The burst caught her by surprise, freezing her in place. There was no mistaking what had just torn through the thin wall separating her from the bedroom. Fearing that the next burst would be placed lower, she lurched forward into the doorway, searching for a target. She found a man kneeling on the floor with his hands in front of his face, pleading in broken, yet animated Russian, which was muted by the ringing in her ears. She fired three rounds in rapid succession through his extended palms. Ehsan Naghadi’s brains covered the wall behind him, no longer a threat to the United States.
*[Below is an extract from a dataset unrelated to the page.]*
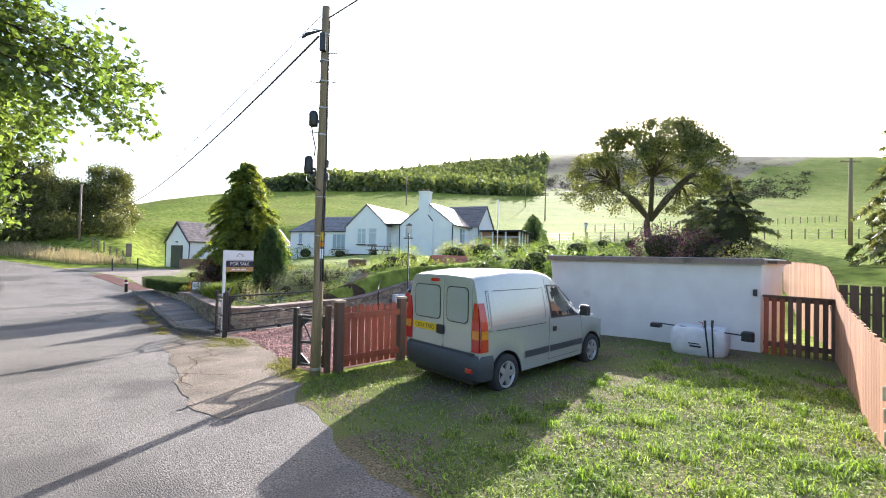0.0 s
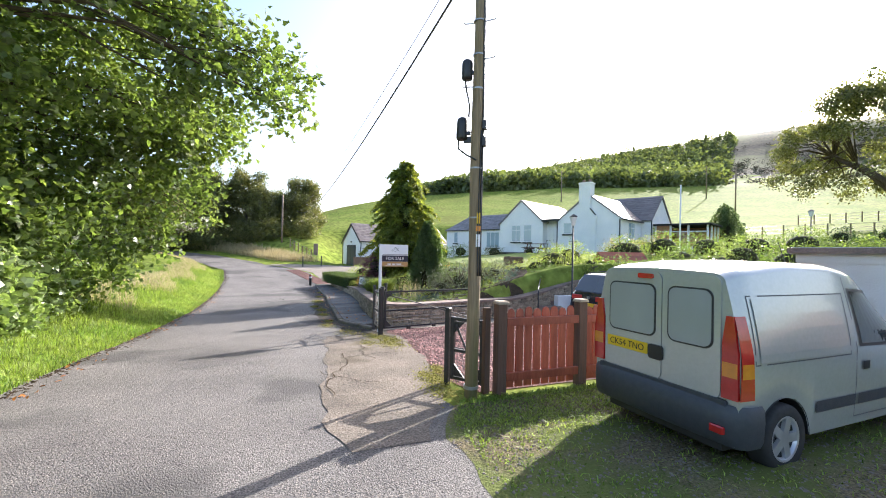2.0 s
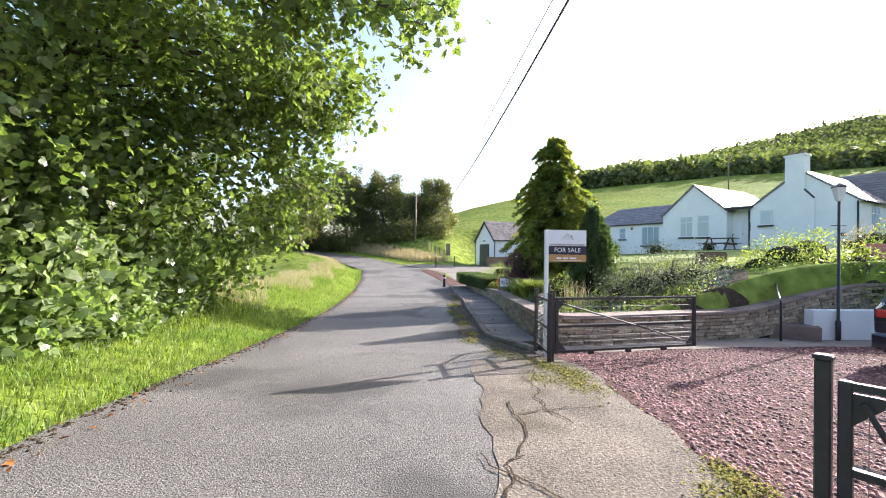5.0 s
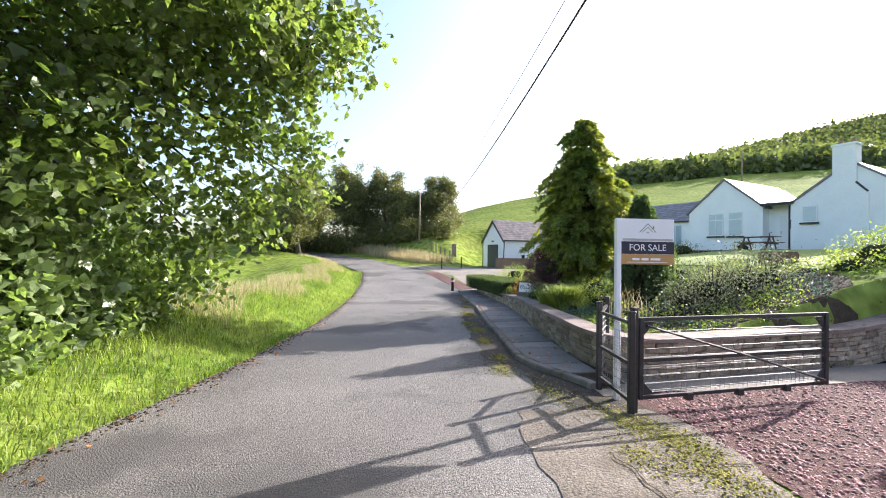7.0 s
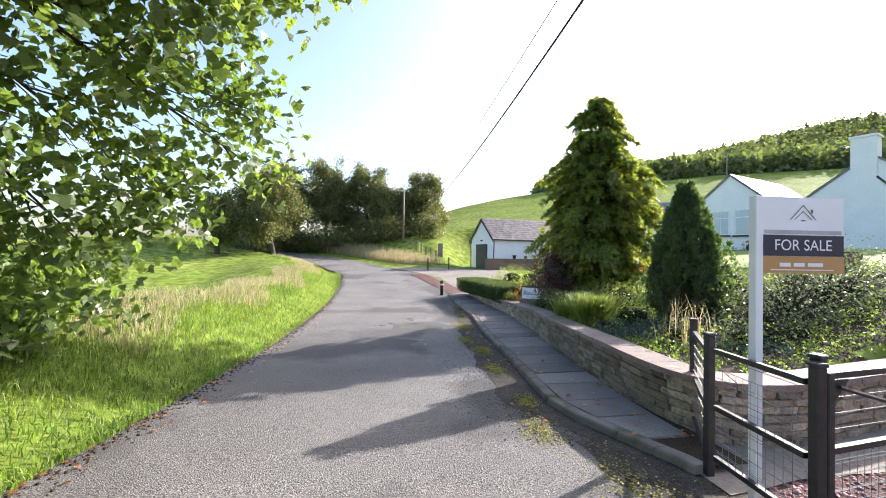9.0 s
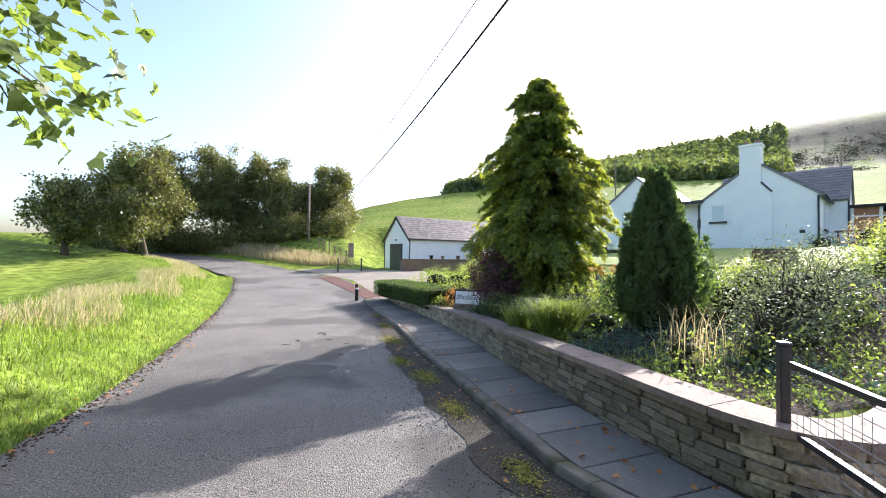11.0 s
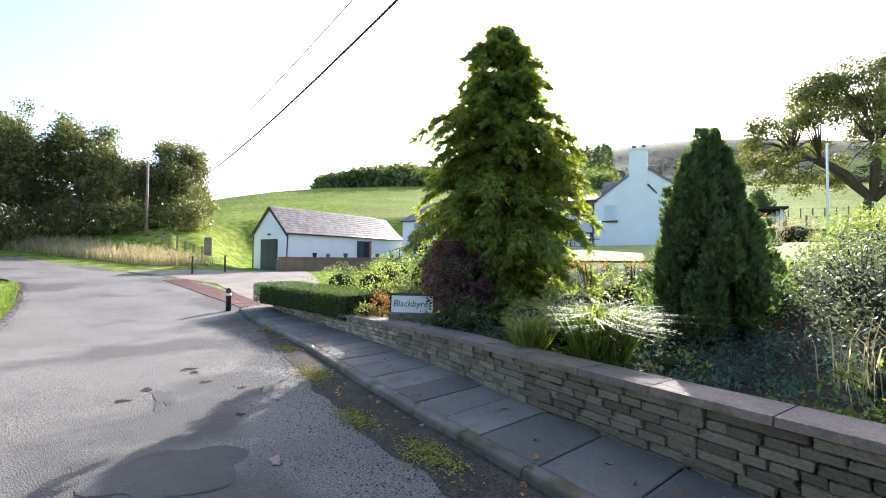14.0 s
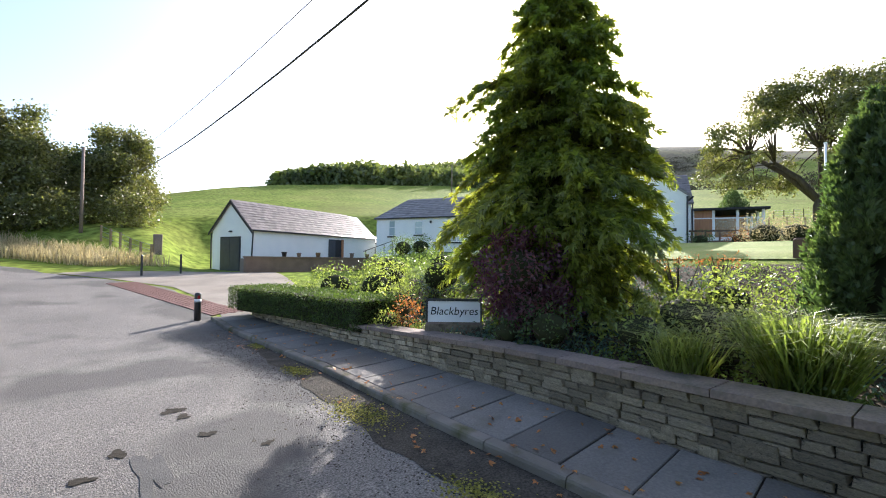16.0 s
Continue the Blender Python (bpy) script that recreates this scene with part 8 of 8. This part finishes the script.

She stepped forward to confirm the kill, catching sight of a compact submachine gun lying halfway under the bed amidst several spent shell casings. She kicked the weapon into full view and glanced at the bullet hole pattern on the wall by the door. A smirk started to form under her ski mask. He’d fired a twenty-round magazine from a Skorpion submachine gun and missed her, which was a fucking miracle at this range. The pattern showed how lucky she had been. The first round struck midway up the wall, where she would have been if she hadn’t decided to crouch, but that wasn’t the extent of the miracle.
Rays of light from the other room poked through the scattered pattern of holes, roughly trailing up and to the right. The highest round had hit the wall near the ceiling. He had no idea how to shoot the weapon. If he’d braced the weapon and concentrated the burst where his first round had struck, two or three of the rounds would have gone lower, striking her in the head.
She was definitely meant to be on that airplane tonight. Any ridiculous notions she had about staying behind to help Farrington had been erased. She had depleted all of her luck on a single, deadly burst of fire from a submachine gun and would probably get hit by a car on Zorge Street leaving this shitty apartment building. No. She was done with Russia. Less than fifteen miles away, a confirmed first-class seat departing for Bangkok, Thailand, awaited her. She’d be in the air before Russian authorities put any of the pieces together here, and out of Russian airspace when Farrington’s team hit Vektor.
On the way out of the bedroom, something on the dresser next to the door caught her eye. Something familiar. She slowed down long enough to swipe Naghadi’s Vektor security card from the top of the lone dresser in the room and pocketed it. No need to point the police in the right direction too quickly. She took a few steps toward the other room before another thought fired through her head, stopping her. She went back to the dresser and opened the three top drawers.
“Jackpot,” she whispered.
The leftmost drawer held the rest of their identification papers. Iranian passports, work visas, folded copies of their lease. She jammed the rest into her cargo pockets and sprinted to the front door, glancing in both directions down the hallway. Nobody wanted to catch a stray bullet. Less than a minute later, Foley stepped out of the dark apartment building into a courtyard leading to the street. A few people had wandered off the street and into the courtyard, attracted by the sound of gunfire, but they paid no attention to her as she walked casually by them. She had reversed her jacket inside and removed the ski mask, once again appearing no different than anyone else.